# BRIEF
Will you write out the data exactly, excluding every picture?

# # # #

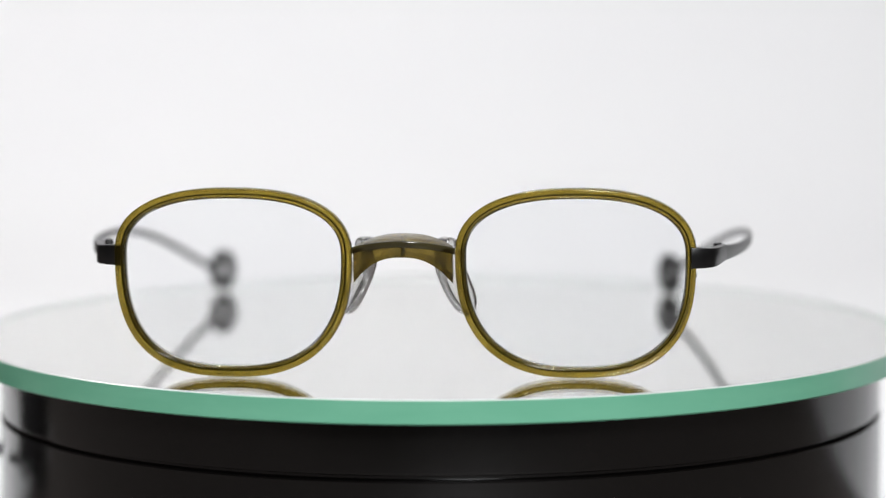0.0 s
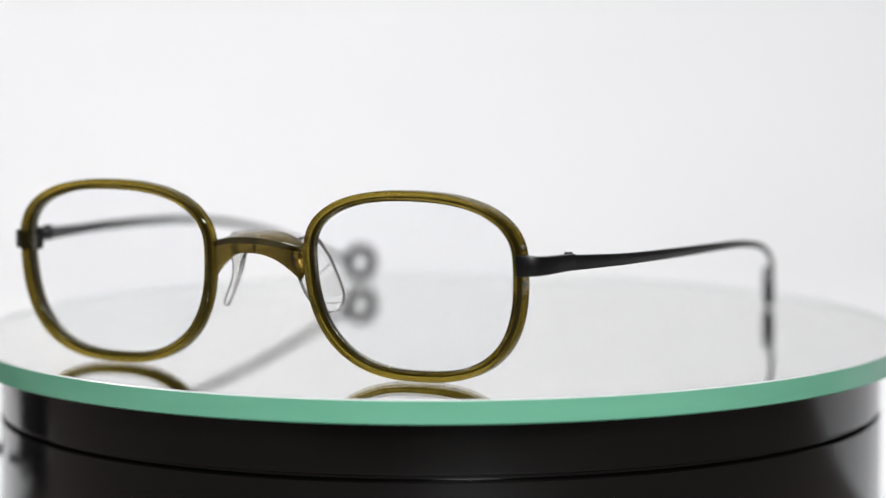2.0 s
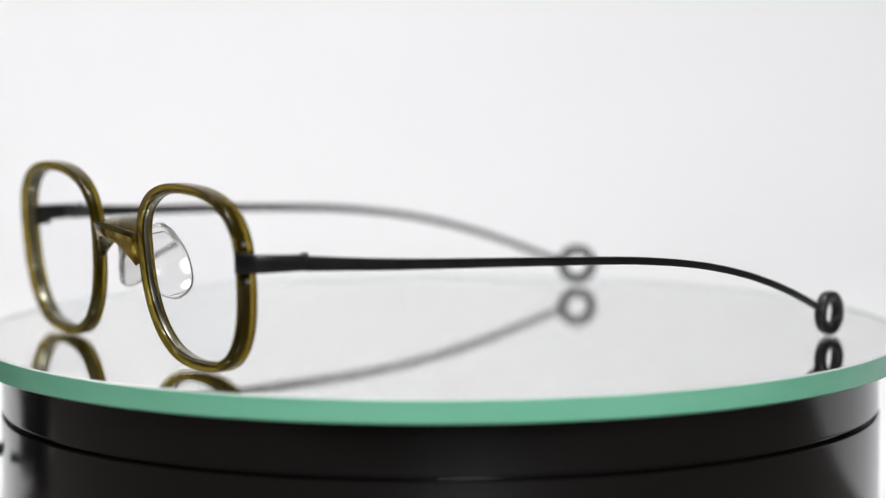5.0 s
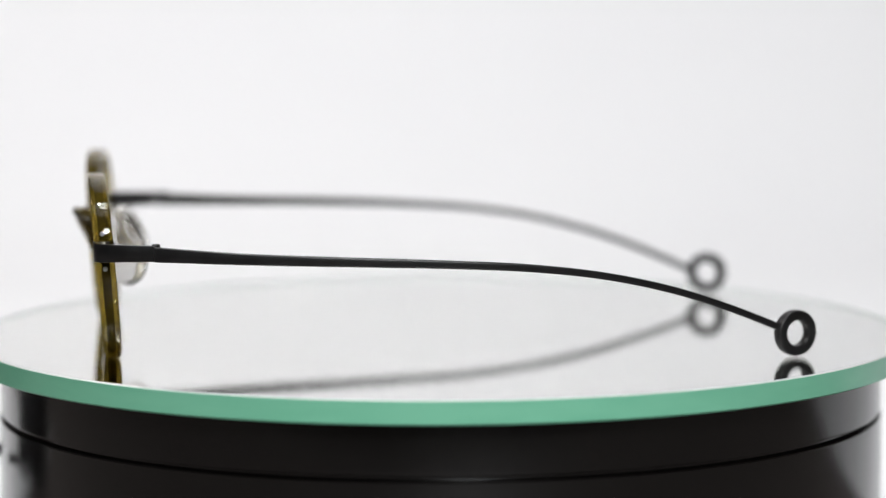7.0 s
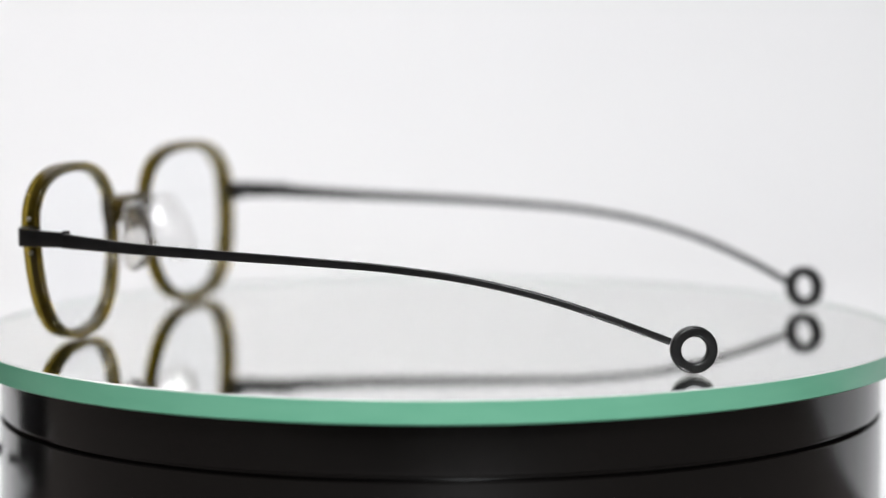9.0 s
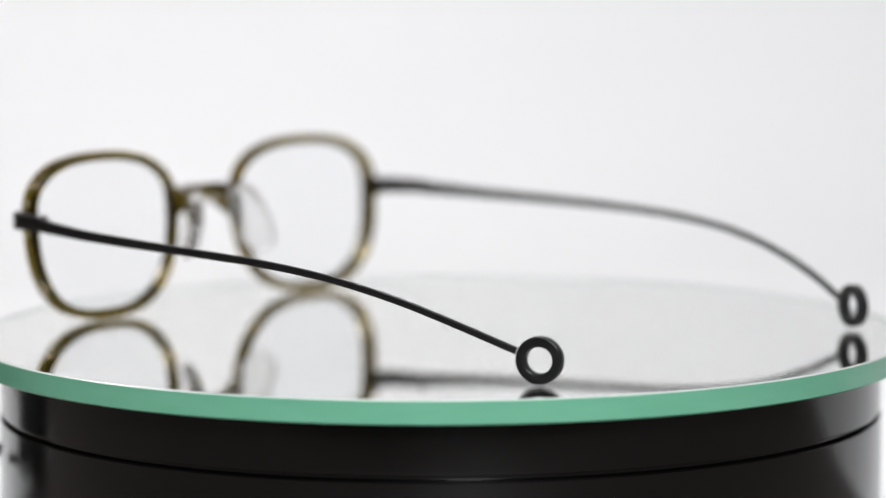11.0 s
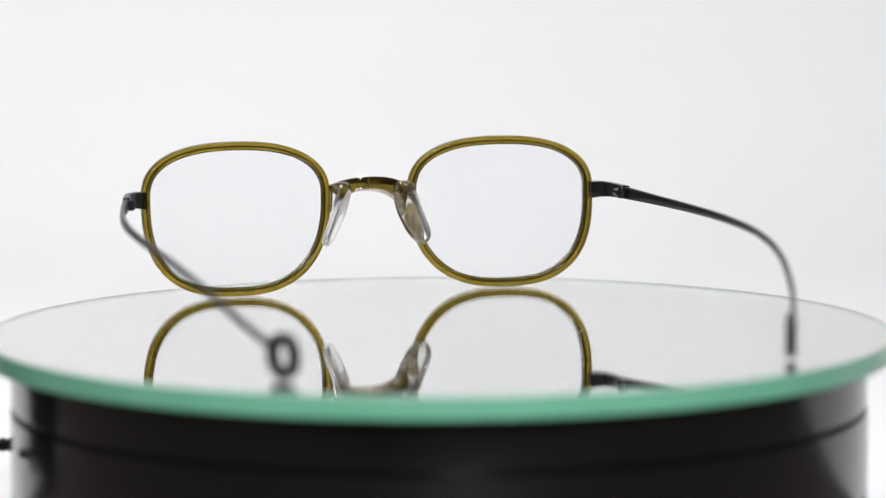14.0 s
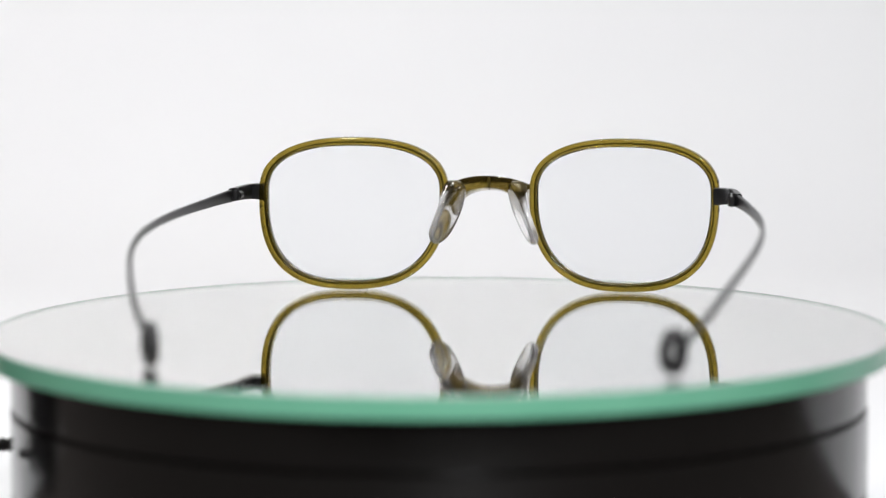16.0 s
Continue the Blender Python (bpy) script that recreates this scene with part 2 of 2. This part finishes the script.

# # # #

# RESPONSE TO THE EXERCISE
0.0 s
2.0 s
5.0 s
7.0 s
9.0 s
11.0 s
14.0 s
16.0 s
Continue the Blender Python (bpy) script that recreates this scene with part 2 of 2. This part finishes the script.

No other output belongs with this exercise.